Through in situ hybridization, we revealed that the α1a and the α1d mRNAs were primarily localised in all of the muscle layers in both E-vas and P-vas, in which there was no clear difference in localisation of either subtype. The scarce α1b-adrenoceptor mRNA could be demonstrated. The staining intensities of α1a and α1d mRNA were not proportional to the mRNA levels determined by RNase protection assay. However, in situ hybridization is primarily a qualitative technique that demonstrates the location of the mRNA but not its exact amount. Thus, the findings on in situ hybridization are consistent with the results of the RNase protein assay and functional study.

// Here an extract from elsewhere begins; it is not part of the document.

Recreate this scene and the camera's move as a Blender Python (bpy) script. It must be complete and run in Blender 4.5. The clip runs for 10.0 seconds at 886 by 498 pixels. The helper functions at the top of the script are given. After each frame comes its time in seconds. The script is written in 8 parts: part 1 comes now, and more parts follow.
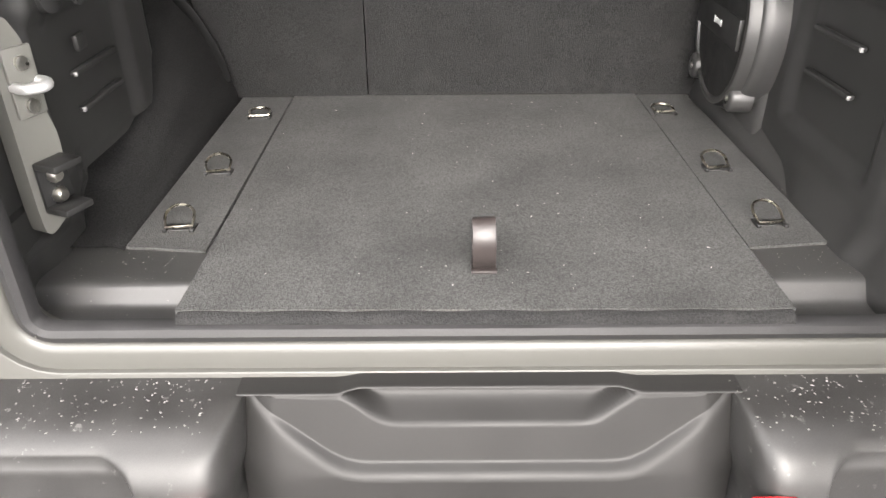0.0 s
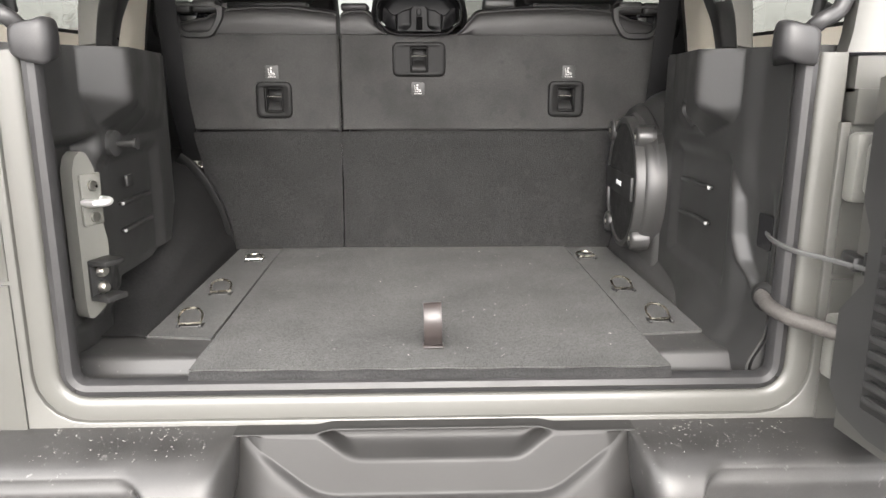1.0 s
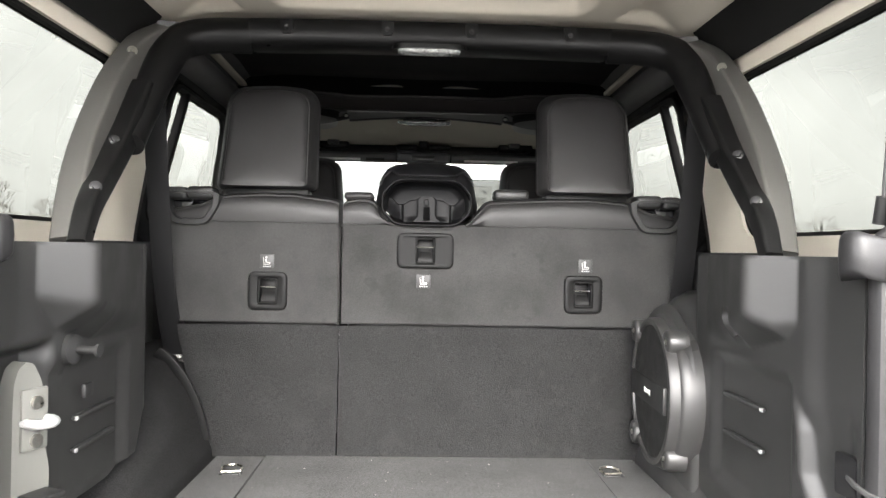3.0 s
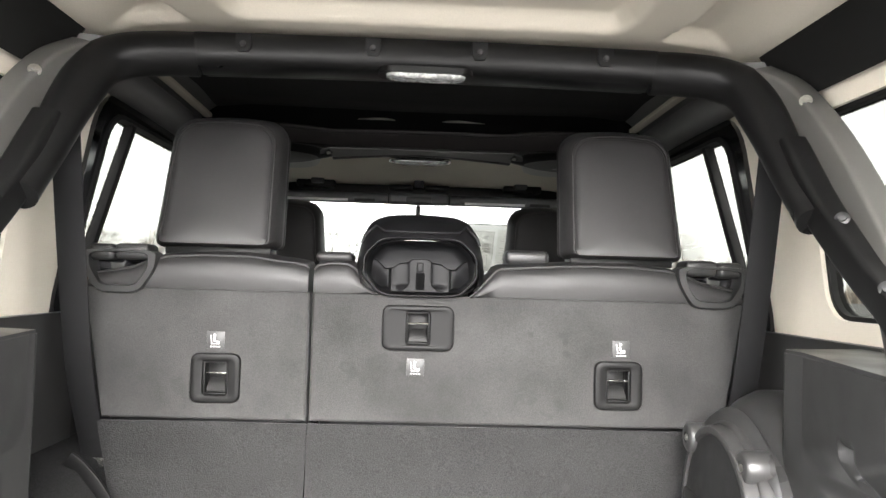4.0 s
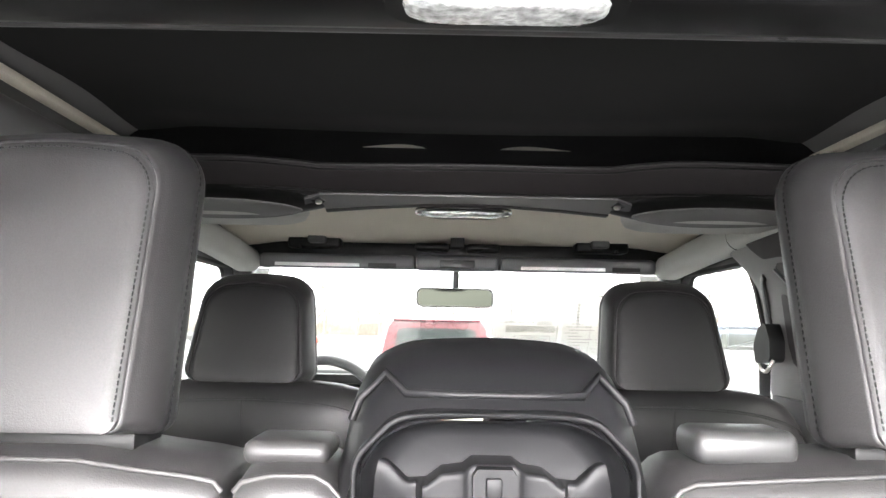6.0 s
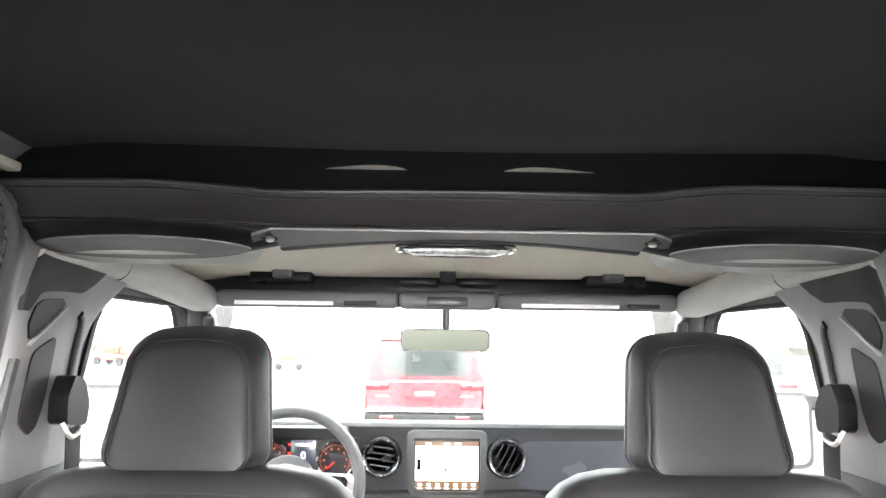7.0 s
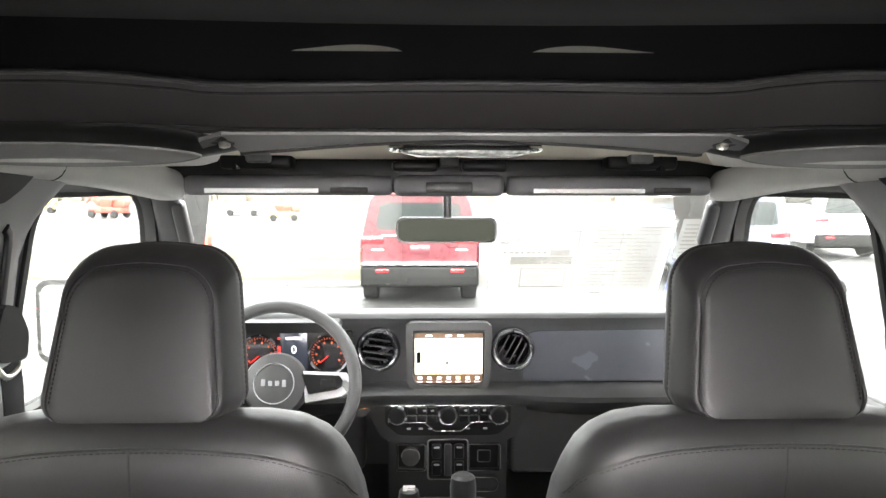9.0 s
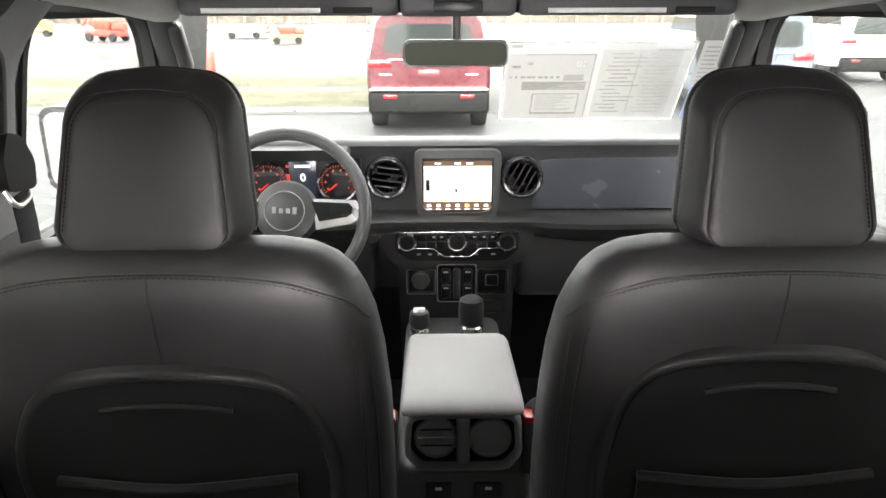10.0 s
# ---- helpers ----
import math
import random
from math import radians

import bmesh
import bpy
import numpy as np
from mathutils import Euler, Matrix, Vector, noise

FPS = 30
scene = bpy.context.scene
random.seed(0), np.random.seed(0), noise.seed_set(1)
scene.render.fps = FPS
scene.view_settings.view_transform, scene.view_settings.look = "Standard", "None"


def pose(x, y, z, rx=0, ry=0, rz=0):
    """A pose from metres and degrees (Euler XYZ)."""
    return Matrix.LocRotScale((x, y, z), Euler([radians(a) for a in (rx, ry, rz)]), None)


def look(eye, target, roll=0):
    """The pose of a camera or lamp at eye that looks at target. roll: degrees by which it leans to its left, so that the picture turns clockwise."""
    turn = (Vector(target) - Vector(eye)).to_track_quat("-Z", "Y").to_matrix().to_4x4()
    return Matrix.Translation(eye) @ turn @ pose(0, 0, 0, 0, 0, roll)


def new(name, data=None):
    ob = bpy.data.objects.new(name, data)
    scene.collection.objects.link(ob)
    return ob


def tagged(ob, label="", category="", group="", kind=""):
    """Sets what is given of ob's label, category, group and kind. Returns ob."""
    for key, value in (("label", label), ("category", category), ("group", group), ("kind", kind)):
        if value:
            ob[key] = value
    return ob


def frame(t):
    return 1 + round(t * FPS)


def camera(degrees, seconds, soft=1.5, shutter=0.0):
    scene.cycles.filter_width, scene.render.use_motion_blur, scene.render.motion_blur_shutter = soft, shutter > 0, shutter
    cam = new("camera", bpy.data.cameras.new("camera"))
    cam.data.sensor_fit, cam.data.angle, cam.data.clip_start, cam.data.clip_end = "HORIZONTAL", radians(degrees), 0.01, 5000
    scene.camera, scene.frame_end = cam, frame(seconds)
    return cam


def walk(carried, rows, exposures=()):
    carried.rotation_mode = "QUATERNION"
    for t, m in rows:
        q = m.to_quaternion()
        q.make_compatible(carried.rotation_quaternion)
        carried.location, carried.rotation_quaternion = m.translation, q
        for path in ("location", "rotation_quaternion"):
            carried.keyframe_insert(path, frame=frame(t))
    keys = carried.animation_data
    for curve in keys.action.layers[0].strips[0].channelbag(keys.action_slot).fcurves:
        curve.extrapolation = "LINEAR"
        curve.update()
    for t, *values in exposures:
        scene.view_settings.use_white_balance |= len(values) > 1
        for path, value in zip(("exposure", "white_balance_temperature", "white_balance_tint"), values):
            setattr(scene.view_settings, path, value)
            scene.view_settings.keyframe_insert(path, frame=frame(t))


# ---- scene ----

In the experiments with human recombinant adrenoceptors, KMD-3213 showed a Ki value of 0.036 nm for the α1A-adrenoceptor, but has 580- and 56-fold lower affinity for α1B and α1D-adrenoceptors. KMD-3213 also has a potent affinity for the native α1A-adrenoceptor with a pKB value of 10.0 in rabbit prostate and a pKi value of 9.82 in the rat submaxillary gland (Shibata et al., 1995; Yamagishi et al., 1996), and has a lower affinity for the α1D-adrenoceptor with a pA2 value of 8.13 (Yamagishi et al., 1996). In the present study, the pKB values for KMD-3213 were 9.90 in the E-vas and 9.71 in the P-vas, values that show good agreement with the pKB value and pKi value in the recombinant or native α1A-adrenoceptor. They are also comparable to the value of tamsulosin (pKB = 10.0) for the human vas deferens (Furukawa et al., 1995). Furakawa et al. (1995) concluded that the α1B-adrenoceptor is not the predominant subtype mediating responses of human vas deferens, because l-phenylephrine produced dose-dependent contractions, the treatment with CEC failed to alter responses significantly, and WB4101, 5-methylurapidil and oxymetazoline had relatively high affinities (Furukawa et al., 1995). These data suggest that the α1A-adrenoceptor mediates the contractile response in the human vas deferens. In the vas deferens of various experimental animals, α1-adrenoceptor agonists induced rapid and transient contraction of the P-vas, while they induced slower and sustained contraction of the E-vas (Sneddon & Machaly, 1992). In human vas deferens, pKB estimates for KMD-3213 were not significantly different between the E-vas and the P-vas, but there was a tendency for the E-vas to have a greater total α1, namely, α1a mRNA abundance than the P-vas. This result may be related to the observation that the thickness of the entire muscular layer gradually decreases along the length of the vas deferens (Paniagua et al., 1982).
In conclusion, we have found molecular biologically that α1a mRNA is predominant in at least two major portions (E-vas and P-vas) of the human vas deferens. We have also confirmed that contraction of the human vas deferens is pharmacologically mediated by the α1A-adrenoceptor.
This investigation was supported in part by the Human Science Foundation and a Grant-in-Aid for Scientific Research (B), No 08457421, from the Ministry of Education, Science, and Culture, Japan.